The task:
Set down the full listing exactly as given. Any pictures are to be left out.

Data provided:

------------

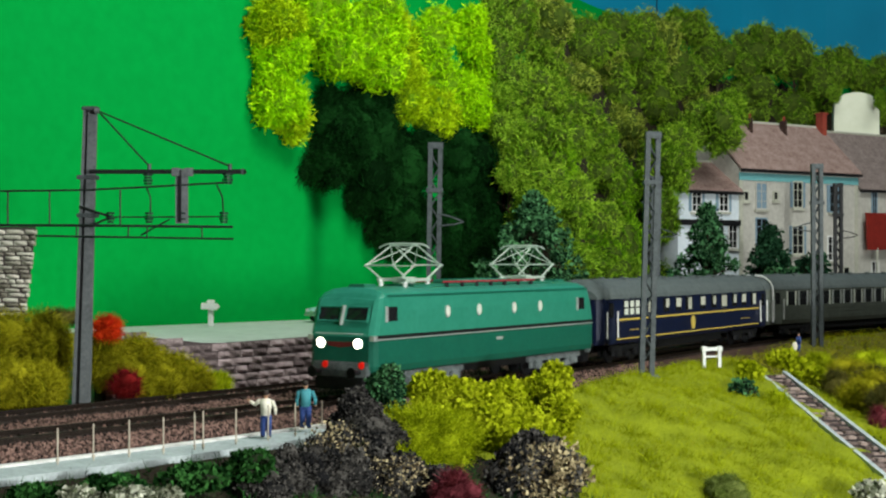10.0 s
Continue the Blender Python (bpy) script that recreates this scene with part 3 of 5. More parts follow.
for a in ((-12.19, 50.80, 1.35, 0.82, 1.07, OCHRE), (-11.42, 51.00, 1.23, 1.03, 0.87, OCHRE), (-10.53, 52.20, 0.83, 1.05, 0.76, OCHRE), (-9.76, 53.20, 0.47, 0.97, 0.56, OCHRE),
          (-9.03, 54.00, 0.14, 0.65, 0.35, MEADOW), (-10.78, 51.40, 0.27, 0.93, 0.42, OCHRE)):
    bush(*a, "ochre-green fibre bush before the stone wall", "fibre", 7000, 0.36, "bush", "bush", 0.65, CORE, "bushes on the bank", 12)
bush(-11.95, 50.20, 2.51, 0.57, 0.53, SCARLET, "scarlet red tuft among the ochre bushes", "fibre", 2200, 0.25, depth=0.5)
bush(-11.41, 49.90, 0.46, 0.73, 0.52, MAROON_DEEP, "dark red tuft beside the mast", "fibre", 2600, 0.25, depth=0.5)
bush(-15.6, 57.50, 2.55, 0.9, 0.42, SCRUB, "low dark green tuft behind the ochre bushes", "fibre", 1800, 0.25)

# embankment in front of the tracks
for a in ((-3.16, 41.60, -0.97, 0.98, 0.98), (-2.48, 42.60, -0.39, 0.90, 1.21), (-4.21, 39.50, -1.12, 0.99, 0.80), (-4.82, 38.00, -1.35, 0.95, 0.58),
          (-2.76, 45.00, 0.18, 0.62, 0.62), (-2.97, 40.00, -1.36, 0.97, 0.97), (-1.39, 41.00, -1.43, 0.99, 0.86), (-0.40, 41.20, -1.75, 0.87, 0.67),
          (-3.26, 43.40, -0.40, 0.42, 0.53), (-2.08, 41.50, -1.09, 0.84, 1.01), (-1.65, 43.40, -0.58, 0.53, 0.70)):
    bush(*a, HEATHER, "dark grey heather bush with pale tips", "leaf", 11000, 0.09, "bush", "bush", None, CORE, "heather bushes", 12)
for a in ((-3.03, 40.80, -0.99, 1.57, 1.32), (-1.38, 40.60, -1.45, 1.48, 0.66)):
    bush(*a, FLOWER, "scattered dry cream leaves on the heather", "leaf", 700, 0.085, "dry leaves", "dry_leaves", None, None)
for a in ((2.48, 43.50, -1.74, 1.09, 1.02), (3.57, 44.00, -1.99, 1.03, 0.89), (3.02, 45.00, -1.24, 0.91, 0.62)):
    bush(*a, HEATHER, "dark heather bush under dry cream leaves", "leaf", 8000, 0.12, "bush", "bush", None, CORE, "heather bushes", 12)
bush(2.90, 43.20, -1.60, 1.66, 1.08, FLOWER, "dry cream leaves over a dark bush", "leaf", 2000, 0.12, "dry leaves", "dry_leaves", None, None)
bush(0.29, 40.00, -1.72, 0.78, 0.56, MAROON, "maroon fibre tuft in the embankment", "fibre", 3500, 0.26)
bush(-1.79, 47.00, 0.57, 0.76, 0.87, LEAF, "blue-green leafy bush beside the track", "leaf", 9000, 0.1, lump=12)
for a in ((-0.27, 47.80, 0.40, 0.89, 0.66), (0.89, 48.00, 0.19, 1.01, 0.81), (2.08, 48.50, -0.06, 0.94, 0.82), (1.63, 47.00, -0.76, 1.14, 0.87), (4.22, 52.00, 0.32, 0.67, 0.80),
          (3.52, 51.00, -0.11, 0.82, 0.82), (2.82, 47.80, -0.95, 1.06, 0.89), (4.16, 50.00, -0.72, 0.69, 1.05), (0.49, 47.00, -0.38, 0.87, 0.68)):
    bush(*a, HEDGE, "yellow-green leafy hedge bush on the embankment", "leaf", 7000, 0.14, "bush", "bush", None, CORE, "hedge bushes", 12)
for a in ((-0.88, 44.60, -0.73, 1.12, 0.99), (0.11, 44.60, -1.00, 1.08, 0.99), (-1.13, 43.50, -1.30, 0.79, 0.62)):
    bush(*a, MEADOW, "yellow-green fibre bush on the embankment", "fibre", 7000, 0.4, "bush", "bush", None, CORE, "fibre bushes", 10)
bush(13.39, 63.00, -1.10, 0.71, 0.71, LEAF, "small blue-green tuft on the meadow", "leaf", 1500, 0.16)
bush(9.71, 47.50, -2.86, 0.86, 0.50, DIM_TUFT, "dim grey-green tuft in the meadow", "fibre", 4000, 0.22)


# ---- the train ----
def prism(bm, pts, y0, y1):
    """An outline in x, z, extruded across y."""
    return loft(bm, [[(x, y0, z) for x, z in pts], [(x, y1, z) for x, z in pts]])


def disc(bm, x, y, z, r, depth, axis="y", sides=16):
    d = Vector((0, depth, 0)) if axis == "y" else Vector((depth, 0, 0))
    c = Vector((x, y, z))
    return rod(bm, c - d / 2, c + d / 2, r, sides)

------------

Solution to this problem:
10.0 s
Continue the Blender Python (bpy) script that recreates this scene with part 3 of 5. More parts follow.
for a in ((-12.19, 50.80, 1.35, 0.82, 1.07, OCHRE), (-11.42, 51.00, 1.23, 1.03, 0.87, OCHRE), (-10.53, 52.20, 0.83, 1.05, 0.76, OCHRE), (-9.76, 53.20, 0.47, 0.97, 0.56, OCHRE),
          (-9.03, 54.00, 0.14, 0.65, 0.35, MEADOW), (-10.78, 51.40, 0.27, 0.93, 0.42, OCHRE)):
    bush(*a, "ochre-green fibre bush before the stone wall", "fibre", 7000, 0.36, "bush", "bush", 0.65, CORE, "bushes on the bank", 12)
bush(-11.95, 50.20, 2.51, 0.57, 0.53, SCARLET, "scarlet red tuft among the ochre bushes", "fibre", 2200, 0.25, depth=0.5)
bush(-11.41, 49.90, 0.46, 0.73, 0.52, MAROON_DEEP, "dark red tuft beside the mast", "fibre", 2600, 0.25, depth=0.5)
bush(-15.6, 57.50, 2.55, 0.9, 0.42, SCRUB, "low dark green tuft behind the ochre bushes", "fibre", 1800, 0.25)

# embankment in front of the tracks
for a in ((-3.16, 41.60, -0.97, 0.98, 0.98), (-2.48, 42.60, -0.39, 0.90, 1.21), (-4.21, 39.50, -1.12, 0.99, 0.80), (-4.82, 38.00, -1.35, 0.95, 0.58),
          (-2.76, 45.00, 0.18, 0.62, 0.62), (-2.97, 40.00, -1.36, 0.97, 0.97), (-1.39, 41.00, -1.43, 0.99, 0.86), (-0.40, 41.20, -1.75, 0.87, 0.67),
          (-3.26, 43.40, -0.40, 0.42, 0.53), (-2.08, 41.50, -1.09, 0.84, 1.01), (-1.65, 43.40, -0.58, 0.53, 0.70)):
    bush(*a, HEATHER, "dark grey heather bush with pale tips", "leaf", 11000, 0.09, "bush", "bush", None, CORE, "heather bushes", 12)
for a in ((-3.03, 40.80, -0.99, 1.57, 1.32), (-1.38, 40.60, -1.45, 1.48, 0.66)):
    bush(*a, FLOWER, "scattered dry cream leaves on the heather", "leaf", 700, 0.085, "dry leaves", "dry_leaves", None, None)
for a in ((2.48, 43.50, -1.74, 1.09, 1.02), (3.57, 44.00, -1.99, 1.03, 0.89), (3.02, 45.00, -1.24, 0.91, 0.62)):
    bush(*a, HEATHER, "dark heather bush under dry cream leaves", "leaf", 8000, 0.12, "bush", "bush", None, CORE, "heather bushes", 12)
bush(2.90, 43.20, -1.60, 1.66, 1.08, FLOWER, "dry cream leaves over a dark bush", "leaf", 2000, 0.12, "dry leaves", "dry_leaves", None, None)
bush(0.29, 40.00, -1.72, 0.78, 0.56, MAROON, "maroon fibre tuft in the embankment", "fibre", 3500, 0.26)
bush(-1.79, 47.00, 0.57, 0.76, 0.87, LEAF, "blue-green leafy bush beside the track", "leaf", 9000, 0.1, lump=12)
for a in ((-0.27, 47.80, 0.40, 0.89, 0.66), (0.89, 48.00, 0.19, 1.01, 0.81), (2.08, 48.50, -0.06, 0.94, 0.82), (1.63, 47.00, -0.76, 1.14, 0.87), (4.22, 52.00, 0.32, 0.67, 0.80),
          (3.52, 51.00, -0.11, 0.82, 0.82), (2.82, 47.80, -0.95, 1.06, 0.89), (4.16, 50.00, -0.72, 0.69, 1.05), (0.49, 47.00, -0.38, 0.87, 0.68)):
    bush(*a, HEDGE, "yellow-green leafy hedge bush on the embankment", "leaf", 7000, 0.14, "bush", "bush", None, CORE, "hedge bushes", 12)
for a in ((-0.88, 44.60, -0.73, 1.12, 0.99), (0.11, 44.60, -1.00, 1.08, 0.99), (-1.13, 43.50, -1.30, 0.79, 0.62)):
    bush(*a, MEADOW, "yellow-green fibre bush on the embankment", "fibre", 7000, 0.4, "bush", "bush", None, CORE, "fibre bushes", 10)
bush(13.39, 63.00, -1.10, 0.71, 0.71, LEAF, "small blue-green tuft on the meadow", "leaf", 1500, 0.16)
bush(9.71, 47.50, -2.86, 0.86, 0.50, DIM_TUFT, "dim grey-green tuft in the meadow", "fibre", 4000, 0.22)


# ---- the train ----
def prism(bm, pts, y0, y1):
    """An outline in x, z, extruded across y."""
    return loft(bm, [[(x, y0, z) for x, z in pts], [(x, y1, z) for x, z in pts]])


def disc(bm, x, y, z, r, depth, axis="y", sides=16):
    d = Vector((0, depth, 0)) if axis == "y" else Vector((depth, 0, 0))
    c = Vector((x, y, z))
    return rod(bm, c - d / 2, c + d / 2, r, sides)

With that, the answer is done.